Alex Woolf Requiem – Nicky Spence, Philip Higham, Iain Burnside, Vox Luna and Alex Woolf on Delphian
It's hard to believe, listening to Alex Woolf's Requiem of 2018, that this is a composer in his mid 20s. To write a requiem at all is a major statement, and this one packs a whopping emotional punch through writing that seems to sit simultaneously within the requiem, English church and concert hall music traditions, while also giving us something entirely new. In terms of shape, it's scored for chorus, solo tenor, piano and organ, and alongside the traditional Latin texts, it incorporates three poems by Welsh writer Gillian Clarke, who served as National Poet of Wales from 2008 to 2016.
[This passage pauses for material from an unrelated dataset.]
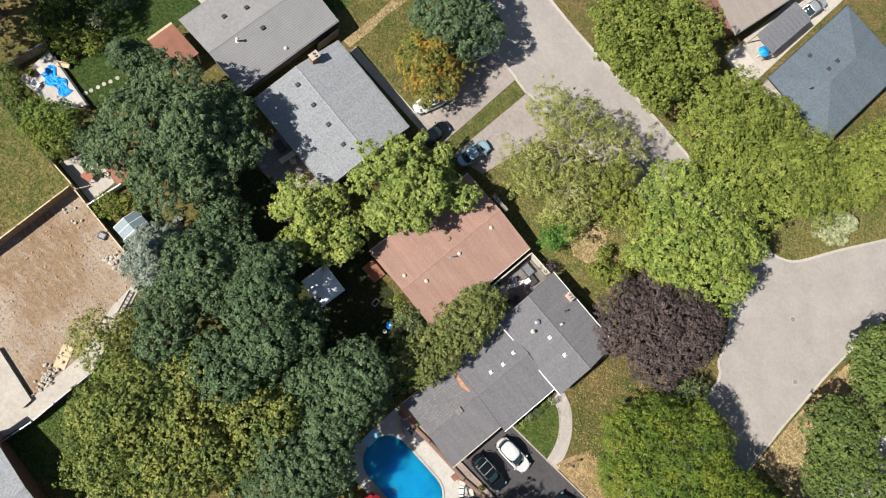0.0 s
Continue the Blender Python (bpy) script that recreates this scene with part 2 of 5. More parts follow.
M = {
    "ground": turf("ground_mat", (0.06, 0.078, 0.024), (0.17, 0.125, 0.06), 0.5),
    "lawn": turf("lawn_mat", (0.062, 0.1, 0.03), (0.11, 0.135, 0.046), 0.52),
    "lawn_dark": turf("dark_lawn_mat", (0.034, 0.06, 0.018), (0.055, 0.075, 0.024), 0.52),
    "lawn_fresh": turf("fresh_lawn_mat", (0.085, 0.112, 0.034), (0.135, 0.15, 0.055), 0.5),
    "lawn_dry": turf("dry_lawn_mat", (0.078, 0.098, 0.03), (0.195, 0.152, 0.07), 0.52),
    "lawn_straw": turf("straw_lawn_mat", (0.14, 0.12, 0.055), (0.36, 0.27, 0.165), 0.44),
    # soil and turf tone with tree shade mixed into the colour
    "shade_tinted_soil": turf("shade_tinted_soil_mat", (0.024, 0.034, 0.014), (0.042, 0.044, 0.021), 0.5),
    "asphalt_old": mineral("old_asphalt_mat", (0.3, 0.275, 0.256), 0.2, 9.0, 0.25),
    "asphalt_drive": mineral("worn_drive_mat", (0.285, 0.25, 0.228), 0.24, 9.0, 0.3, True),
    "asphalt_new": mineral("dark_drive_mat", (0.068, 0.064, 0.067), 0.28, 8.0),
    "concrete": mineral("concrete_mat", (0.4, 0.365, 0.32), 0.22),
    "concrete_white": mineral("pale_deck_mat", (0.43, 0.41, 0.38), 0.22),
    "patio": mineral("patio_mat", (0.22, 0.2, 0.185), 0.35, 6.0),
    "patio_tan": mineral("tan_patio_mat", (0.34, 0.29, 0.235), 0.25, 7.0),
    "dirt": bare_earth("dirt_mat"),
    "clod": mineral("clod_mat", (0.36, 0.25, 0.15), 0.3, 6.0, bump=0.03),
    "stone": mineral("stone_mat", (0.4, 0.36, 0.31), 0.35, 9.0),
    "stone_bed": mineral("trodden_earth_mat", (0.21, 0.168, 0.132), 0.45, 3.0),
    "court": mineral("court_paving_mat", (0.17, 0.155, 0.145), 0.35, 6.0),
    "brick_paver": mineral("paver_mat", (0.37, 0.335, 0.305), 0.25, 8.0),
    "brick_dull": mineral("weathered_brick_mat", (0.23, 0.15, 0.12), 0.35, 7.0),
    "ledge": mineral("ledge_paving_mat", (0.27, 0.215, 0.18), 0.35, 5.0),
    "brick_red": mineral("red_paver_mat", (0.24, 0.11, 0.075), 0.3, 8.0),
    "roof_main": shingles("charcoal_shingle", (0.15, 0.147, 0.157), course=0.2, vary=0.24, grain=4.6),
    "roof_worn": shingles("worn_charcoal_shingle", (0.155, 0.15, 0.157), vary=0.34, patch=0.2),
    "roof_brown": shingles("brown_shingle", (0.305, 0.19, 0.152), patch=0.2, speck=0.22),
    "roof_grey": shingles("grey_shingle", (0.235, 0.245, 0.26), course=0.22, vary=0.3, grain=4.2, speck=0.46),
    "roof_light": ribbed("light_roof", (0.215, 0.212, 0.216)),
    "roof_plain": mineral("plain_light_roof", (0.225, 0.22, 0.22), 0.1, 5.0, fleck=0.18),
    "roof_slate": shingles("slate_shingle", (0.105, 0.13, 0.155), course=0.22, vary=0.26, grain=4.2, speck=0.42),
    "roof_tan": shingles("tan_shingle", (0.27, 0.232, 0.198), course=0.26, vary=0.3, grain=3.6, speck=0.4),
    "roof_red": shingles("red_shingle", (0.208, 0.115, 0.088), speck=0.2),
    "roof_pinkgrey": shingles("pinkish_shingle", (0.3, 0.255, 0.23)),
    "tab_edge": plain("curled_tab", (0.25, 0.238, 0.23), 0.9, vary=0.3),
    "wall_brick": mineral("brick_wall_mat", (0.24, 0.13, 0.095), 0.25, 10.0),
    "wall_pale": mineral("pale_wall_mat", (0.5, 0.46, 0.4), 0.15),
    "white": plain("white_paint", (0.78, 0.77, 0.74), 0.5, vary=0.08),
    "cream": plain("cream_metal", (0.5, 0.46, 0.4), 0.5, vary=0.12),
    "metal_dark": plain("dark_metal", (0.05, 0.05, 0.055), 0.5),
    "metal_grey": plain("grey_metal", (0.32, 0.32, 0.33), 0.4, 0.6),
    "wood_fence": plain("fence_wood", (0.24, 0.18, 0.12), 0.85, vary=0.35, scale=3.0),
    "wood_pale": plain("pale_wood", (0.5, 0.4, 0.26), 0.8, vary=0.2, scale=3.0),
    "sheathing": plain("bare_sheathing", (0.4, 0.21, 0.12), 0.85, vary=0.3, scale=3.0),
    "terracotta": plain("terracotta_mat", (0.3, 0.13, 0.08), 0.8),
    "bark": plain("bark_mat", (0.13, 0.1, 0.075), 0.9, vary=0.4, scale=5.0),
    "bark_pale": plain("pale_bark_mat", (0.34, 0.3, 0.25), 0.9, vary=0.3, scale=5.0),
    "blue_tarp": plain("blue_tarp_mat", (0.01, 0.25, 0.75), 0.4, vary=0.3),
    "blue_plastic": plain("blue_plastic_mat", (0.01, 0.17, 0.6), 0.3, vary=0.1),
    "red_cloth": plain("red_cloth_mat", (0.24, 0.009, 0.017), 0.8, vary=0.2),
    "tent_cloth": plain("tent_cloth_mat", (0.78, 0.8, 0.84), 0.75, vary=0.1, scale=2.0),
    "yellow_flower": plain("yellow_flower_mat", (0.75, 0.42, 0.01), 0.7, vary=0.3),
    "poly": plain("polycarbonate_mat", (0.13, 0.18, 0.205), 0.4, vary=0.2, spec=0.12),
    "teal_plastic": plain("teal_plastic_mat", (0.05, 0.2, 0.24), 0.5),
    "rubber": plain("tyre_rubber", (0.02, 0.02, 0.021), 0.8),
    "glass_dark": glass("dark_glass", (0.018, 0.034, 0.042)),
    "water": water("pool_water"),
    "pool_wall": plain("pool_liner", (0.25, 0.5, 0.62), 0.4, vary=0.1),
    "car_white": paint("white_car_paint", (0.52, 0.52, 0.52)),
    "car_black": paint("black_car_paint", (0.006, 0.008, 0.009), 0.15),
    "car_green": paint("dark_teal_car_paint", (0.005, 0.009, 0.012), 0.15, 0.0),
    "car_blue": paint("pale_blue_car_paint", (0.25, 0.37, 0.44), 0.25, 0.15),
    "car_silver": paint("silver_car_paint", (0.45, 0.47, 0.48), 0.25, 0.5),
    "lamp_red": paint("tail_lamp_red", (0.16, 0.01, 0.01)),
    "leaf_dark": leaves("dark_maple_leaf", (0.08, 0.126, 0.07), (0.125, 0.182, 0.1)),
    "leaf_mid": leaves("green_leaf", (0.143, 0.208, 0.053), (0.232, 0.284, 0.072)),
    "leaf_green": leaves("linden_leaf", (0.102, 0.146, 0.046), (0.15, 0.194, 0.058)),
    "leaf_lime": leaves("lime_leaf", (0.15, 0.19, 0.042), (0.21, 0.238, 0.058)),
    "leaf_street": leaves("street_tree_leaf", (0.073, 0.132, 0.036), (0.119, 0.181, 0.044), (0.195, 0.208, 0.042), 0.53),
    "leaf_locust": leaves("locust_leaf", (0.077, 0.131, 0.025), (0.11, 0.164, 0.03), (0.185, 0.212, 0.034), 0.56),
    "leaf_bright": leaves("bright_garden_leaf", (0.193, 0.263, 0.072), (0.323, 0.361, 0.112), (0.32, 0.345, 0.095), 0.61),
    "leaf_olive": leaves("olive_leaf", (0.078, 0.107, 0.03), (0.128, 0.154, 0.046)),
    "leaf_sage": leaves("sage_leaf", (0.15, 0.175, 0.06), (0.23, 0.24, 0.09)),
    "leaf_gold": leaves("yellowing_leaf", (0.1, 0.145, 0.05), (0.165, 0.2, 0.06), (0.225, 0.24, 0.07), 0.53),
    "leaf_autumn": leaves("autumn_leaf", (0.135, 0.155, 0.045), (0.2, 0.2, 0.055), (0.35, 0.21, 0.045), 0.57),
    "leaf_purple": leaves("purple_leaf", (0.064, 0.049, 0.052), (0.098, 0.074, 0.077), sheen=0.35),
    "leaf_blue": leaves("blue_spruce_leaf", (0.17, 0.21, 0.19), (0.27, 0.31, 0.285)),
    "leaf_spruce": leaves("spruce_leaf", (0.116, 0.156, 0.079), (0.166, 0.21, 0.106)),
    "leaf_cedar": leaves("cedar_leaf", (0.085, 0.19, 0.04), (0.125, 0.24, 0.055)),
    "leaf_pale": leaves("pale_leaf", (0.195, 0.226, 0.065), (0.28, 0.287, 0.104)),
    "leaf_white": leaves("silvery_leaf", (0.25, 0.28, 0.17), (0.36, 0.38, 0.24)),
    "leaf_litter": leaves("fallen_leaf", (0.36, 0.26, 0.14), (0.5, 0.37, 0.22)),
    "grass_blade": leaves("grass_blade_mat", (0.07, 0.105, 0.024), (0.12, 0.14, 0.035)),
    "grass_dry": leaves("dry_blade_mat", (0.12, 0.118, 0.045), (0.19, 0.162, 0.075)),
}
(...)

The first of these poems, The Fall, is placed where the Dies Irae would traditionally sit, and describes a very different day of wrath – September 11, 2001. A universe away from the usual doom-laden Dies Irae fortissimo tutti shout, this is an intense, silence-weighted, long-lined lament for solo tenor, cello and piano, and the performance here by tenor Nicky Spence, cellist Philip Higham and pianist Iain Burnside is one that will stop you in your tracks with its taut poise.
If all this sounds a little depressing, know that this work is in fact anything but. Its trajectory is one that takes us from despair to consolation, as In Paradisum (which provides a wonderful showcase for the clarity, warmth and emotional commitment of Woolf’s choir Vox Luna) later makes plain. For this playlist, I've given you the Introit, The Fall and In Paradisum.
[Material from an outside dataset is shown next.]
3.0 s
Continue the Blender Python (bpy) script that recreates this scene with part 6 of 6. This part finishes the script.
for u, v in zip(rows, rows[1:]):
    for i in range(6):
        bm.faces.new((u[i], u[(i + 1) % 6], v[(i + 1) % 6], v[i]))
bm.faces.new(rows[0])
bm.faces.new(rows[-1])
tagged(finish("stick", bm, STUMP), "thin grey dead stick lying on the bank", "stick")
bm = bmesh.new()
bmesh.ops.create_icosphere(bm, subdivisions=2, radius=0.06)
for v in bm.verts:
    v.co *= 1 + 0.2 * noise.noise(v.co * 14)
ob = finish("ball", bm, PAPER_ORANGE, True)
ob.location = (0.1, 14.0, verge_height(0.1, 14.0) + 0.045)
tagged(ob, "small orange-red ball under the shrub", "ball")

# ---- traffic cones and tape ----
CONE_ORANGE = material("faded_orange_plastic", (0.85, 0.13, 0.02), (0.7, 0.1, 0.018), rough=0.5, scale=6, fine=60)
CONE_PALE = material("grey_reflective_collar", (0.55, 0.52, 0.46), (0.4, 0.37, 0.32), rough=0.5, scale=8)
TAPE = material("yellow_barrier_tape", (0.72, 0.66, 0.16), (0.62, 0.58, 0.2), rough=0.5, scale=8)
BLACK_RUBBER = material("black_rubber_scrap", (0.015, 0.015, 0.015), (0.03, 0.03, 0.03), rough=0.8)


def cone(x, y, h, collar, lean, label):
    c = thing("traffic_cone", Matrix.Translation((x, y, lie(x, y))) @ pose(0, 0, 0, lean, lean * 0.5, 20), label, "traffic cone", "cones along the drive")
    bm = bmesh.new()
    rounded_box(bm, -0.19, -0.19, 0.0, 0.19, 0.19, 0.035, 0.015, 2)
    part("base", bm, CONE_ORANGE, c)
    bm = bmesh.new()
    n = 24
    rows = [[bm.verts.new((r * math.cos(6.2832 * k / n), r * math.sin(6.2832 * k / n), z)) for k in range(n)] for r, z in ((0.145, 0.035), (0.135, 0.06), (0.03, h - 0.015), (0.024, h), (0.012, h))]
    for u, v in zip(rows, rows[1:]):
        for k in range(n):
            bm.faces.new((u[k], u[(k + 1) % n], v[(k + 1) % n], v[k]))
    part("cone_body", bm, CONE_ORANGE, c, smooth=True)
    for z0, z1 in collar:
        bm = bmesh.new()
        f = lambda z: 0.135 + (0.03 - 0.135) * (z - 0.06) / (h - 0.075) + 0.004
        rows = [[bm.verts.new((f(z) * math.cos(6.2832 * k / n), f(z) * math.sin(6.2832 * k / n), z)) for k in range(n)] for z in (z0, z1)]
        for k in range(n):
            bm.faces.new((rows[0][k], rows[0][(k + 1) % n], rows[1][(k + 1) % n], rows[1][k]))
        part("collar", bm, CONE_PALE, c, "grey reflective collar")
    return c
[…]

Good Night! Bertrand Chamayou on Erato
Bertrand Chamayou has been doing some wonderful things in the recording studio of late. In 2019, he gave us Saint-Saëns Piano Concertos Nos. 4 and 5 plus solo works, which ended up scooping Gramophone's Recording of the Year. He’s also set to release a collection of rarely recorded Saint-Saëns chamber works at the end of this month, for which he has partnered with violinist Renaud Capuçon and cellist Edgar Moreau. But before that, we have Good Night!, a solo recital honouring the lullaby (or the berceuse, to give it its French name).
This is a very different offering to the Saint-Saëns, but the berceuse is equally well-suited to Chamayou’s trademark delicacy and breadth of colour. Its overall mood is every bit as tranquilly nocturnal as you would expect, yet the collection of works is so stylistically diverse that the ear ends up being as stimulated as it is lulled. There’s a similar balancing act to the actual playing, with Chamayou slipping idiomatically into each fresh musical language, while maintaining a dreamlike atmosphere of his own creation, accentuated by the spacious chapel acoustic he's in. For this month’s playlist, I've given you three pieces that sit next to each other on the programme: Liszt's Wiegenlied or Cradle Song S198 (1881), “A Doll's Lullaby” from Lyapunov's 6 Easy Pieces (1914) and Chopin's Berceuse Op 57 (1844).
El Nour – Fatma Said on Warner Classics
I had the good luck to hear Egyptian soprano Fatma Said last year at a small Berlioz-themed concert at London's French Institute, and was struck not just by the luminous, clear warmth of her voice in classical repertoire, but also how her vocal delivery subtly and beautifully changed flavour for her encore of an Egyptian folk song, with its Arabic quartertones and embellishments.
El Nour is her debut disc, and it's a similar story of culture crossings inspired by her homeland: Middle East-inspired art songs by French and Spanish composers, plus art songs by Egyptian composers, combined with Egyptian folk songs and popular songs from the Middle East. The three tracks I've chosen for this playlist highlight not just the span of repertoire on display, but the range of superb musicians she's partnered with for El Nour: Asie from Ravel's Shéhérazade, accompanied by Malcolm Martineau on piano; Falla's Tus ojillos negros with guitarist Rafael Aguirre; and her programme-closer of Dawood Hosni's Sahar Yamama Beida, with Vision String Quartet, pianist Tim Allhoff, percussionist Itamar Doari, double bassist Henning Siverts and kanun player Tamer Pinarbasi.